Weblog on the Internet and public policy, journalism, virtual community, and more from David Brake, a Canadian academic, consultant and journalist
8 September 2003
Filed under:Current Affairs (US) at3:20 pm

Even the Economist has finally to pay attention to America’s rising inequality – if only because it seems likely (at last!) to become an election issue. It is entertaining to see the hoops The Economist has to go through attempting to justify the fact that, “The wage incomes of the bottom 20% of households have barely grown in real terms since the mid-1970s”.

* “The proportion of Americans in poverty now stands at 12%; in Mr Krugman’s supposedly golden 1950s, it reached 22%.” This “good news” depends heavily on how you define poverty.

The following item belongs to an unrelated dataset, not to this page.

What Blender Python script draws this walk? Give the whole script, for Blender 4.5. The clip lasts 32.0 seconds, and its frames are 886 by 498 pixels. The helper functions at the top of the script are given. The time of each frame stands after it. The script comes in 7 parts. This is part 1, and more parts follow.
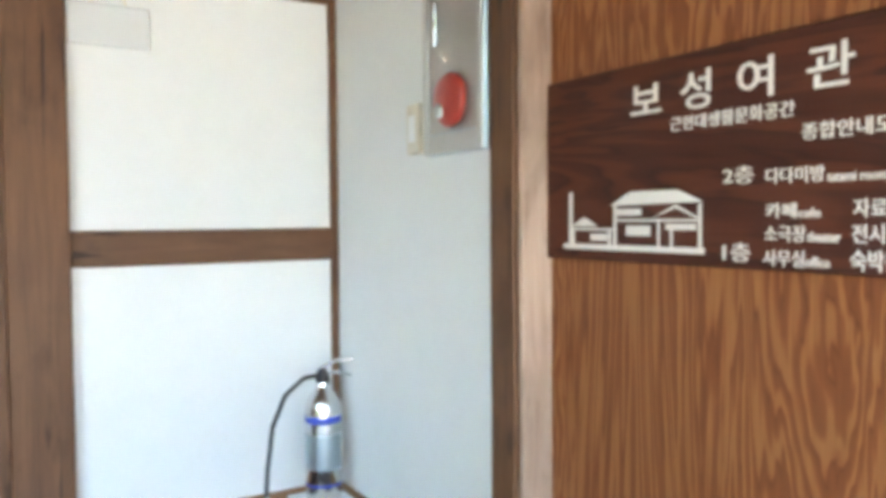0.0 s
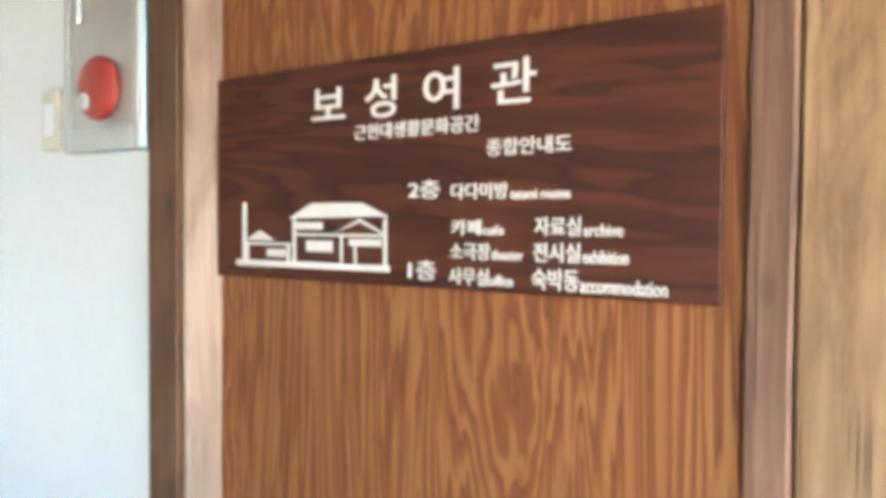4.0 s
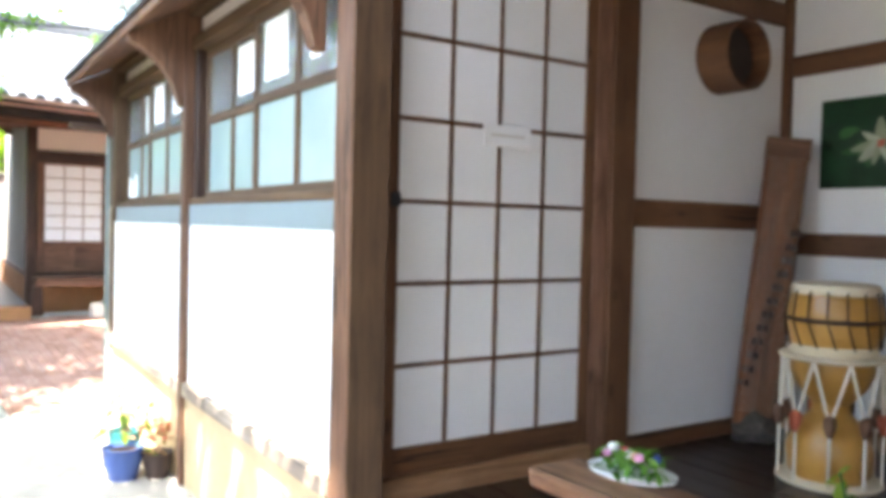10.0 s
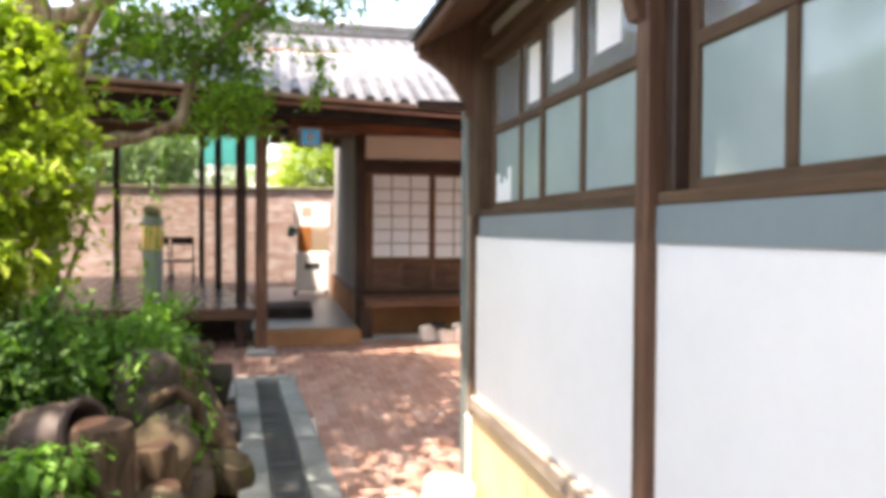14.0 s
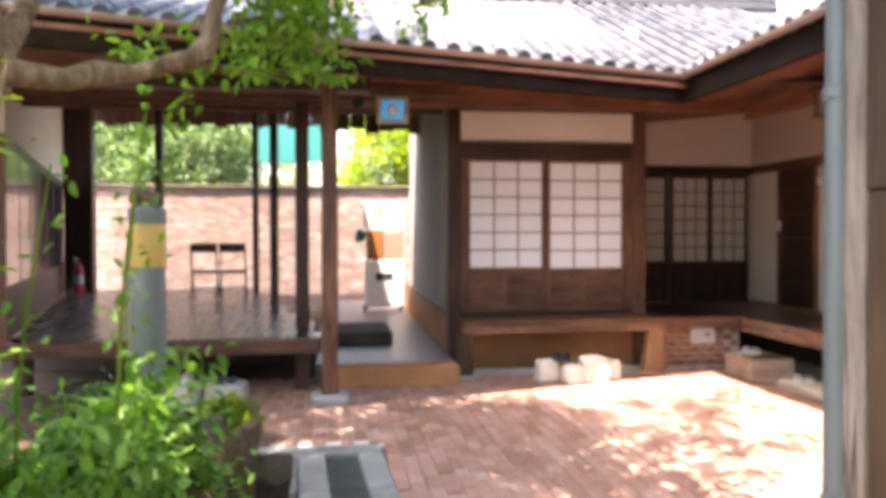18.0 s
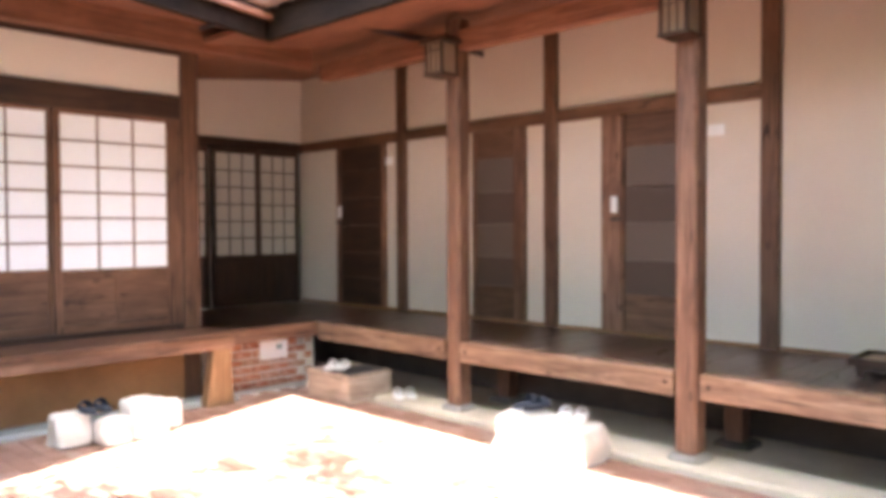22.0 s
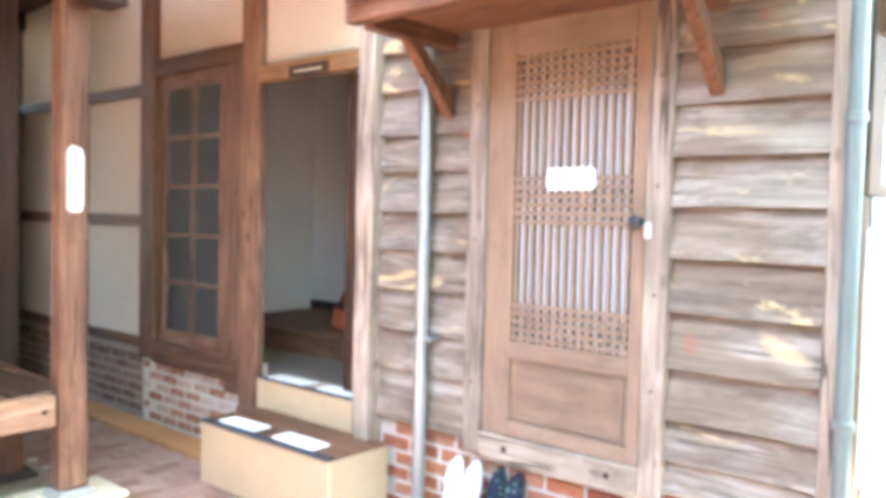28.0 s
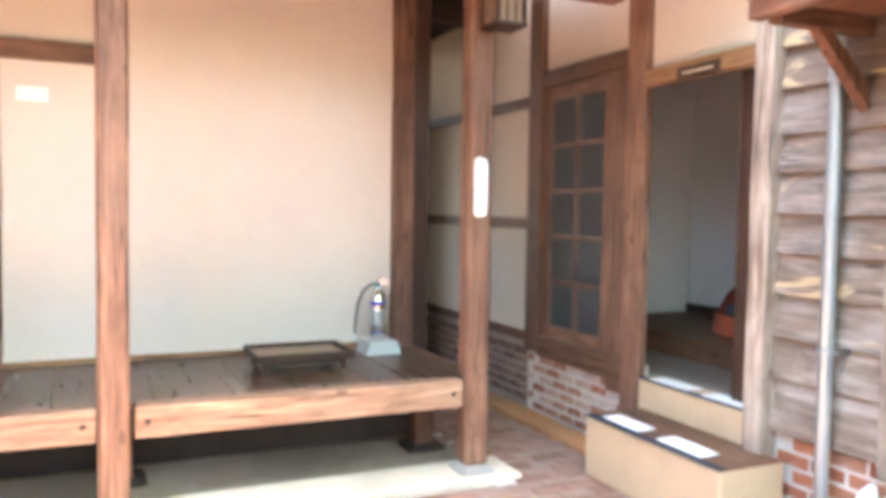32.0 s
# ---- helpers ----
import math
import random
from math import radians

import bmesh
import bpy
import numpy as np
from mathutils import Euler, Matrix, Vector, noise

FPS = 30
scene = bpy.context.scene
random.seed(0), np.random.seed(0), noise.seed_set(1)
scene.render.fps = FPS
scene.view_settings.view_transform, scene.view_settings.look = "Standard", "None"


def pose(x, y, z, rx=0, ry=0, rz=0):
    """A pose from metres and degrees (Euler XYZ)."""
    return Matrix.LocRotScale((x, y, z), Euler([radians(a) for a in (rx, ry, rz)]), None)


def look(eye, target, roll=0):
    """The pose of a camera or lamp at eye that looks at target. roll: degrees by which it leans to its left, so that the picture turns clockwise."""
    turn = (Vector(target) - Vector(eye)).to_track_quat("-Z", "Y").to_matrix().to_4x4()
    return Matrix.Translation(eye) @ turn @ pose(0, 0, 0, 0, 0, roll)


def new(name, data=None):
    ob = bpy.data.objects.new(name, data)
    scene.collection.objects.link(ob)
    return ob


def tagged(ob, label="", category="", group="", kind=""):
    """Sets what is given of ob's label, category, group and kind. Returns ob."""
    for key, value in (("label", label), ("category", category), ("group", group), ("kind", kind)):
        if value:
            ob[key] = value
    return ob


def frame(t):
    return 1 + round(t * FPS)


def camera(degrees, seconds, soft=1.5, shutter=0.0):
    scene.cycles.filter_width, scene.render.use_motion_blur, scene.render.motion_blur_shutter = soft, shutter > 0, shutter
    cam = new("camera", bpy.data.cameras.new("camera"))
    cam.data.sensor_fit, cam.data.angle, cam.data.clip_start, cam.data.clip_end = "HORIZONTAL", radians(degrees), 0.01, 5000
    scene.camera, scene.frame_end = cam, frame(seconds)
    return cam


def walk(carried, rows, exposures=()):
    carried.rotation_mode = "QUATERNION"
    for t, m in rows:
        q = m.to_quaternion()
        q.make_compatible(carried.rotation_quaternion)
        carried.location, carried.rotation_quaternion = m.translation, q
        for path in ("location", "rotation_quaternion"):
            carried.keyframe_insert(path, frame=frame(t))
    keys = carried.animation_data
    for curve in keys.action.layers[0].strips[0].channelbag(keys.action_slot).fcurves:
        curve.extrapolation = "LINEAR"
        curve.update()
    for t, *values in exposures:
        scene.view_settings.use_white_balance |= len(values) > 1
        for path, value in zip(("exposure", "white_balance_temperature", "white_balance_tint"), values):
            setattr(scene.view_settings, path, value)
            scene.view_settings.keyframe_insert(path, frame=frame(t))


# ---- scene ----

* “The combination of technology and globalisation has put many more erstwhile luxuries within the grasp of poorer Americans.” True for goods but not true for services. And anyway, advancing technology creates new needs and even new necessities – like Internet access, for example.
* “50-80% of the unfortunates in America’s bottom quintile push themselves into a higher quintile after 10 years” (well if you look at it the other way 20-50% of the bottom quintile are still stuck there after ten years).
* “America’s poorest are (in real purchasing-power terms) only a tiny bit worse-off than their peers in Sweden, Finland and Denmark”. It’s hard to read the chart I reproduce below but it looks as if Britain and Australia are the *only* countries among the 12 others surveyed whose poorest 10% were poorer than America’s 10%.